— begin Collected data —

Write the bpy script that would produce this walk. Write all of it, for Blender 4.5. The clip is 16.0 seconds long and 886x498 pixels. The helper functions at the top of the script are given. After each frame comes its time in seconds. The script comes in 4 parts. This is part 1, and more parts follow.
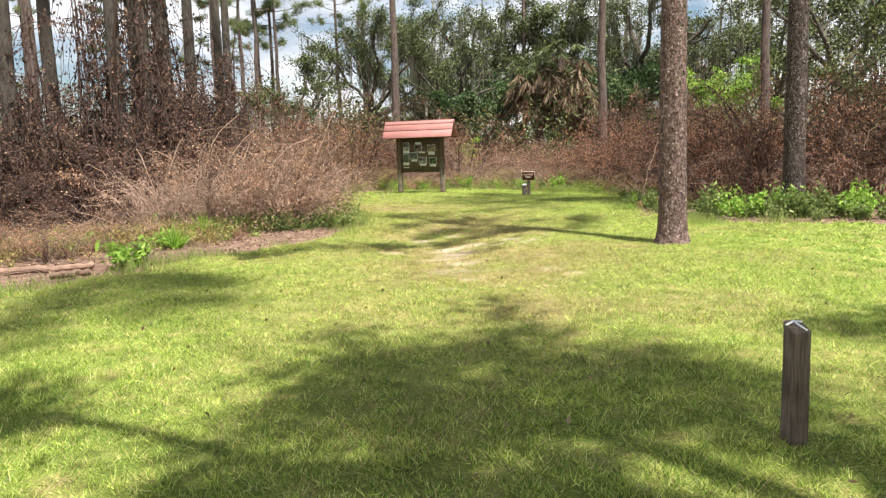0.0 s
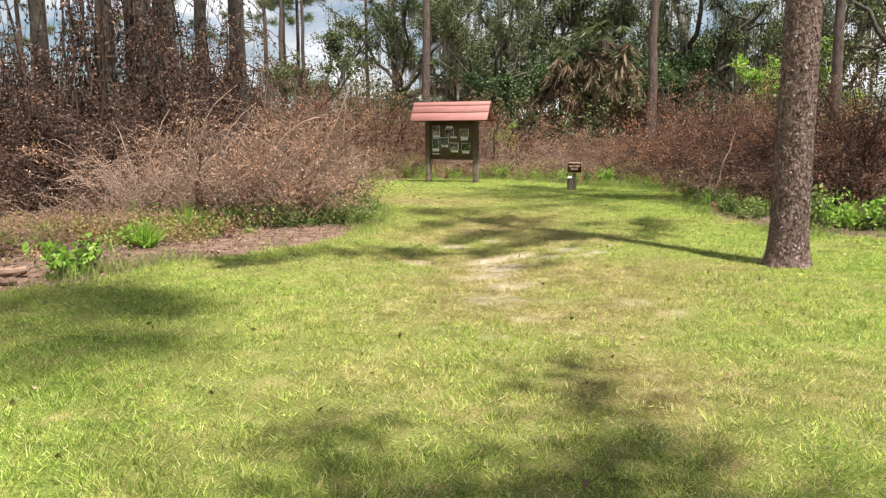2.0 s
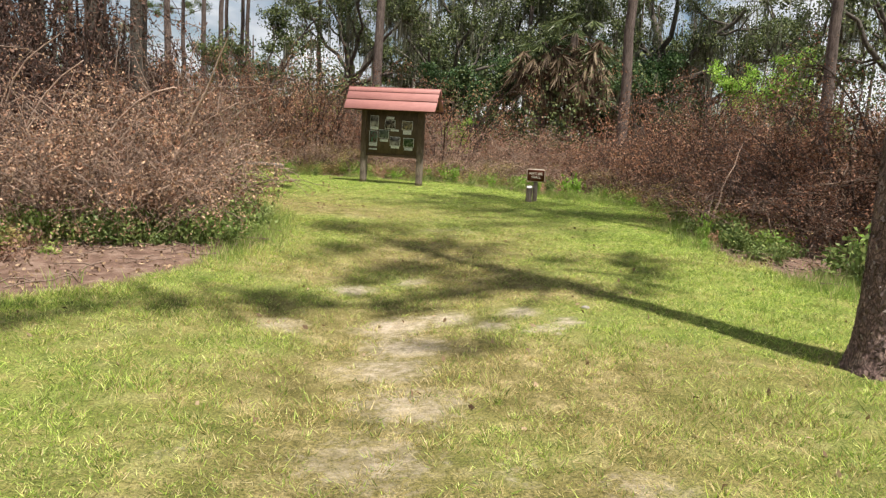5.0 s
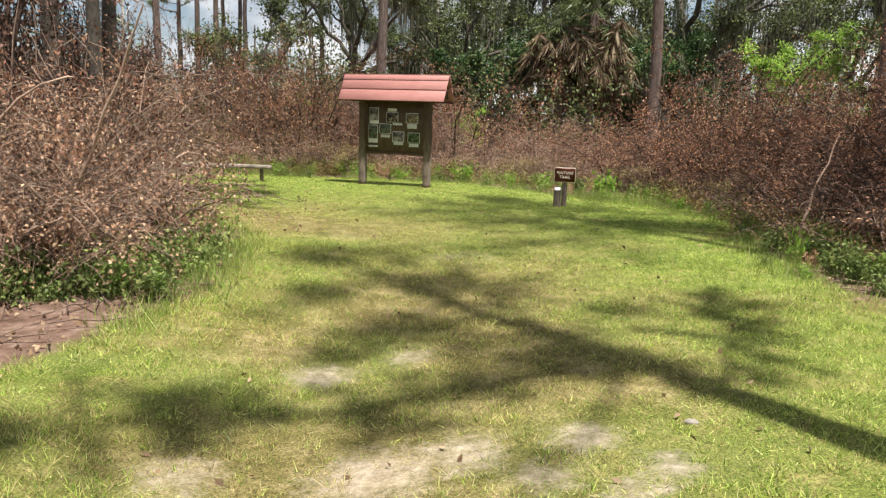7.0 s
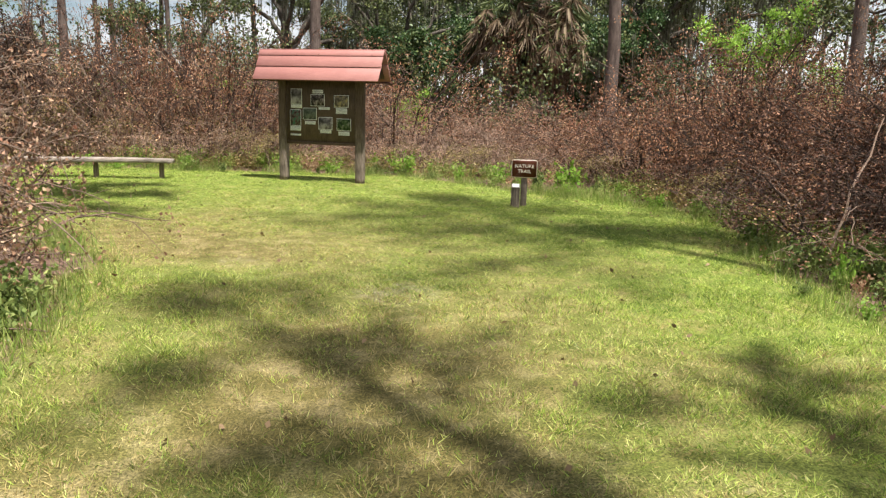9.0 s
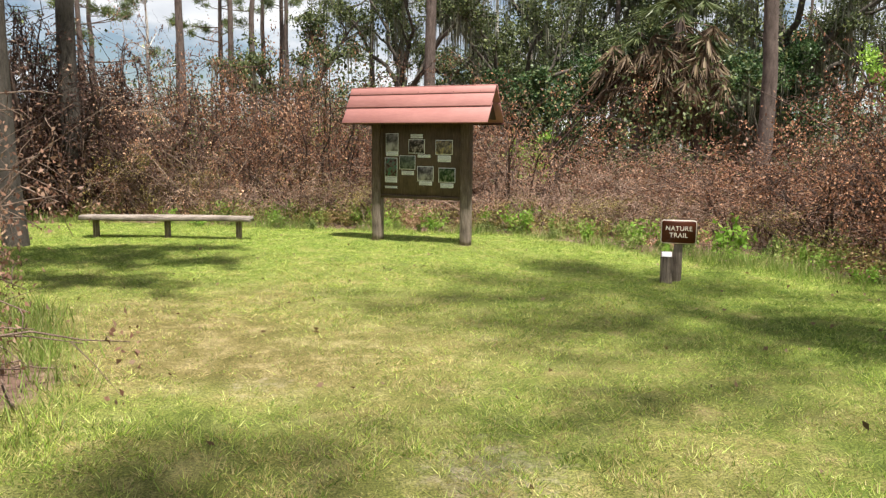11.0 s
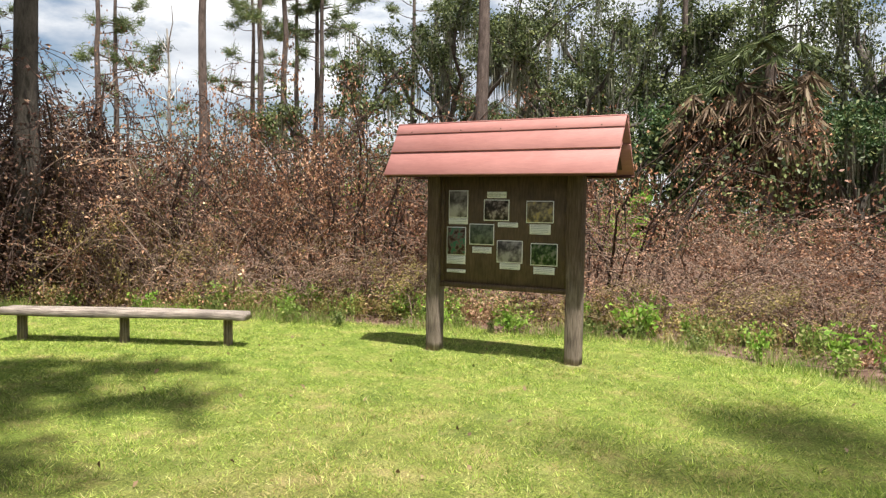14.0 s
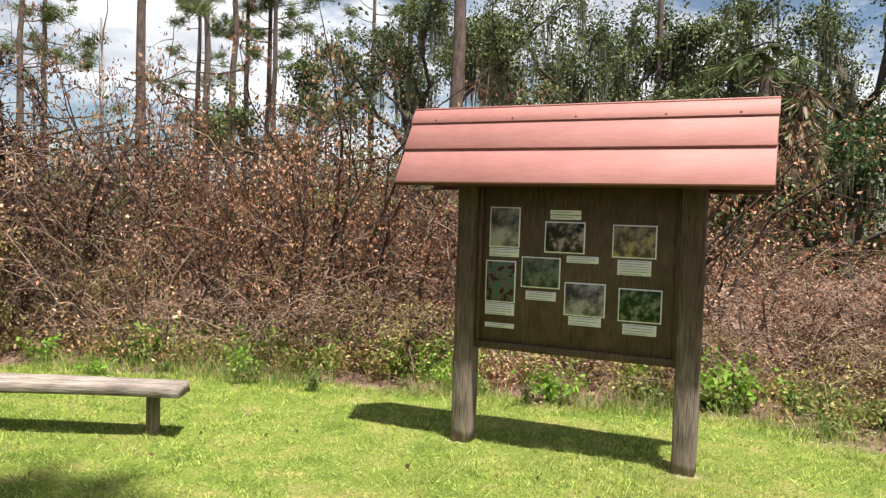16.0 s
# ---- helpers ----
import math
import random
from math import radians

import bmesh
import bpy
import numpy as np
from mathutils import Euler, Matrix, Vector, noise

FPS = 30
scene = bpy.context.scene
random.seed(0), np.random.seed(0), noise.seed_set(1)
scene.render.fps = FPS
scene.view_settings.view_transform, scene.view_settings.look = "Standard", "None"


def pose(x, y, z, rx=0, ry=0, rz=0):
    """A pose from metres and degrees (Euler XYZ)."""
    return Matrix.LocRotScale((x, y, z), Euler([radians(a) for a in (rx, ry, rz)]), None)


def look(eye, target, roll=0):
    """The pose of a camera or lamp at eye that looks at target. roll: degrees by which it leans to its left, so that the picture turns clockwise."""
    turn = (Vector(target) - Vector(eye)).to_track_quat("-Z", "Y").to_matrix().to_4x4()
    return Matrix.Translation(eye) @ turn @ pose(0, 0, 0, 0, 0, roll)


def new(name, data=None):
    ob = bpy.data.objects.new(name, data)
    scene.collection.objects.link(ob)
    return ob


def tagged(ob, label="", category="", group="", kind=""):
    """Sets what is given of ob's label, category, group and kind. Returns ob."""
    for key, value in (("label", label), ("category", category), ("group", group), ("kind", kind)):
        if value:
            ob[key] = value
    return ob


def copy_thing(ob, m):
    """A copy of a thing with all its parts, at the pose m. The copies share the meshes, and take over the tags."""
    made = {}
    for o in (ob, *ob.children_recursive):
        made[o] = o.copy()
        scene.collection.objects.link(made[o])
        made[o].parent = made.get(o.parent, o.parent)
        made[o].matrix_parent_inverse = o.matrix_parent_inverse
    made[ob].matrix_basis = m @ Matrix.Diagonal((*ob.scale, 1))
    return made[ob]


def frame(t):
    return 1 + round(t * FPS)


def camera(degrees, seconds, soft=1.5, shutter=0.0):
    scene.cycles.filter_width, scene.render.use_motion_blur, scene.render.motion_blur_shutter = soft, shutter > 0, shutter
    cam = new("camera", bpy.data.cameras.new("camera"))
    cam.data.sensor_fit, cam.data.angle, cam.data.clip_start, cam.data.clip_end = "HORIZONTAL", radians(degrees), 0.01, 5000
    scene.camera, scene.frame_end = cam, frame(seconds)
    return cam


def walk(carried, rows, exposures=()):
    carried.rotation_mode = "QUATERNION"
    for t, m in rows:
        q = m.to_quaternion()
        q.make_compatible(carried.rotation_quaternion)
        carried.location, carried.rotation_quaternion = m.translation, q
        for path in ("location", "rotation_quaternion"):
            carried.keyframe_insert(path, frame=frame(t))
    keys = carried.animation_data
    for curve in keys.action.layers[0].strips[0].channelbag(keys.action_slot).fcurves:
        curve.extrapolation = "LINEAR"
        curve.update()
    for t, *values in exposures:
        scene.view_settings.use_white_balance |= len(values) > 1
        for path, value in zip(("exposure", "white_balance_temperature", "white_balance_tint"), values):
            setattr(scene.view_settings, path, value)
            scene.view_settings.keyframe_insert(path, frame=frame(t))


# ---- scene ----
cam = camera(61.1, 16.0, 1.3)

PATH = [
    (0, (0.047, 0.29, 1.548), (0.044, 2.272, 1.277), -1.9),
    (0.5, (-0.02, 0.951, 1.526), (-0.018, 2.929, 1.235), -1.4),
    (1, (-0.058, 1.629, 1.533), (-0.051, 3.606, 1.229), -1.1),
    (1.5, (-0.131, 2.304, 1.54), (-0.174, 4.283, 1.253), -0.2),
    (2, (-0.128, 2.934, 1.496), (-0.197, 4.909, 1.191), -0.2),
    (2.5, (-0.076, 3.569, 1.534), (-0.171, 5.546, 1.248), -0.3),
    (3, (-0.038, 4.135, 1.47), (-0.04, 6.107, 1.136), 0.9),
    (3.5, (0.108, 4.709, 1.473), (0.155, 6.682, 1.147), 1.9),
    (4, (0.178, 5.313, 1.49), (0.234, 7.284, 1.158), 1.7),
    (4.5, (0.352, 5.955, 1.449), (0.414, 7.927, 1.121), 2.3),
    (4.7, (0.335, 6.214, 1.451), (0.396, 8.189, 1.141), 2.9),
    (6.8, (0.369, 8.952, 1.504), (0.354, 10.917, 1.136), 2.5),
    (7, (0.388, 9.211, 1.53), (0.4, 11.181, 1.187), 1.9),
    (7.5, (0.433, 9.812, 1.496), (0.522, 11.779, 1.146), 1.6),
    (8, (0.495, 10.451, 1.472), (0.63, 12.412, 1.106), 0.7),
    (8.5, (0.508, 11.089, 1.476), (0.654, 13.046, 1.089), 0.2),
    (9, (0.572, 11.649, 1.518), (0.724, 13.606, 1.138), 1.6),
    (9.5, (0.636, 12.263, 1.542), (0.743, 14.241, 1.266), 4.4),
    (10, (0.719, 12.893, 1.516), (0.779, 14.879, 1.281), 4.9),
    (10.2, (0.747, 13.157, 1.504), (0.747, 15.142, 1.264), 4.2),
    (12.3, (0.474, 16.114, 1.522), (0.227, 18.076, 1.22), -0.6),
    (12.5, (0.401, 16.395, 1.538), (0.142, 18.359, 1.26), -0.3),
    (13, (0.141, 17.033, 1.531), (-0.159, 18.994, 1.28), -0.5),
    (13.5, (-0.023, 17.643, 1.523), (-0.327, 19.61, 1.328), -0.7),
    (14, (-0.239, 18.28, 1.527), (-0.504, 20.26, 1.419), 0.9),
    (14.5, (-0.413, 18.9, 1.546), (-0.58, 20.891, 1.445), 2.6),
    (15, (-0.598, 19.559, 1.564), (-0.691, 21.555, 1.47), 2.7),
    (15.5, (-0.893, 20.151, 1.578), (-0.97, 22.147, 1.484), 2.4),
    (16, (-1.241, 20.766, 1.575), (-1.364, 22.762, 1.511), 2.0),
]
walk(cam, [(t, look(eye, target, roll)) for t, eye, target, roll in PATH],
     ((0, 1.36), (1.5, 1.2), (3, 1.02), (4.5, 0.92), (7, 1.0), (9, 1.1), (12.5, 1.12), (16, 1.16)))

# ---- world, sun, exposure ----
SUN_DIR = Vector((0.575, -0.818, 2.75)).normalized()   # from the ground towards the sun
world = bpy.data.worlds.new("sky")
scene.world = world
world.use_nodes = True
wn, wl = world.node_tree.nodes, world.node_tree.links
wn.clear()
w_out = wn.new("ShaderNodeOutputWorld")
w_bg = wn.new("ShaderNodeBackground")
w_bg.inputs["Strength"].default_value = 0.05
w_sky = wn.new("ShaderNodeTexSky")
w_sky.sky_type = "NISHITA"
w_sky.sun_disc = False
w_sky.sun_elevation = radians(70)
w_sky.sun_rotation = radians(145)
w_tc = wn.new("ShaderNodeTexCoord")
w_map = wn.new("ShaderNodeMapping")
w_map.inputs["Scale"].default_value = (1.0, 1.0, 2.6)
w_map.inputs["Location"].default_value = (0.35, 0.1, 0.0)
w_noise = wn.new("ShaderNodeTexNoise")
w_noise.inputs["Scale"].default_value = 3.2
w_noise.inputs["Detail"].default_value = 9
w_noise.inputs["Roughness"].default_value = 0.58
w_ramp = wn.new("ShaderNodeValToRGB")
w_ramp.color_ramp.elements[0].position = 0.43
w_ramp.color_ramp.elements[1].position = 0.55
w_noise2 = wn.new("ShaderNodeTexNoise")
w_noise2.inputs["Scale"].default_value = 5.0
w_noise2.inputs["Detail"].default_value = 5
w_cloud = wn.new("ShaderNodeValToRGB")
w_cloud.color_ramp.elements[0].position = 0.35
w_cloud.color_ramp.elements[0].color = (6.2, 6.6, 7.3, 1)
w_cloud.color_ramp.elements[1].position = 0.6
w_cloud.color_ramp.elements[1].color = (10.8, 10.9, 11.0, 1)
w_mix = wn.new("ShaderNodeMixRGB")
wl.new(w_tc.outputs["Generated"], w_map.inputs["Vector"])
wl.new(w_map.outputs["Vector"], w_noise.inputs["Vector"])
wl.new(w_map.outputs["Vector"], w_noise2.inputs["Vector"])
wl.new(w_noise.outputs["Fac"], w_ramp.inputs["Fac"])
wl.new(w_noise2.outputs["Fac"], w_cloud.inputs["Fac"])
wl.new(w_ramp.outputs["Color"], w_mix.inputs["Fac"])
wl.new(w_sky.outputs["Color"], w_mix.inputs["Color1"])
wl.new(w_cloud.outputs["Color"], w_mix.inputs["Color2"])
wl.new(w_mix.outputs["Color"], w_bg.inputs["Color"])
wl.new(w_bg.outputs["Background"], w_out.inputs["Surface"])

sun_data = bpy.data.lights.new("sun", "SUN")
sun_data.energy = 5.0
sun_data.angle = radians(1.0)
sun_data.color = (1.0, 0.955, 0.88)
sun = new("sun", sun_data)
sun.rotation_mode = "QUATERNION"
sun.rotation_quaternion = SUN_DIR.to_track_quat("Z", "Y")


# ---- materials ----
def shader(name, rough=0.8):
    m = bpy.data.materials.new(name)
    m.use_nodes = True
    t = m.node_tree
    b = t.nodes["Principled BSDF"]
    b.inputs["Roughness"].default_value = rough
    return m, t.nodes, t.links, b


def ramp_of(n, l, source, stops):
    r = n.new("ShaderNodeValToRGB")
    e = r.color_ramp.elements
    while len(e) < len(stops):
        e.new(0.5)
    for el, (p, c) in zip(e, stops):
        el.position, el.color = p, (*c, 1)
    l.new(source, r.inputs["Fac"])
    return r.outputs["Color"]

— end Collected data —

● What is required: From the data above, copy each line that holds "label".

● Exercise solution:
def tagged(ob, label="", category="", group="", kind=""):
    """Sets what is given of ob's label, category, group and kind. Returns ob."""
    for key, value in (("label", label), ("category", category), ("group", group), ("kind", kind)):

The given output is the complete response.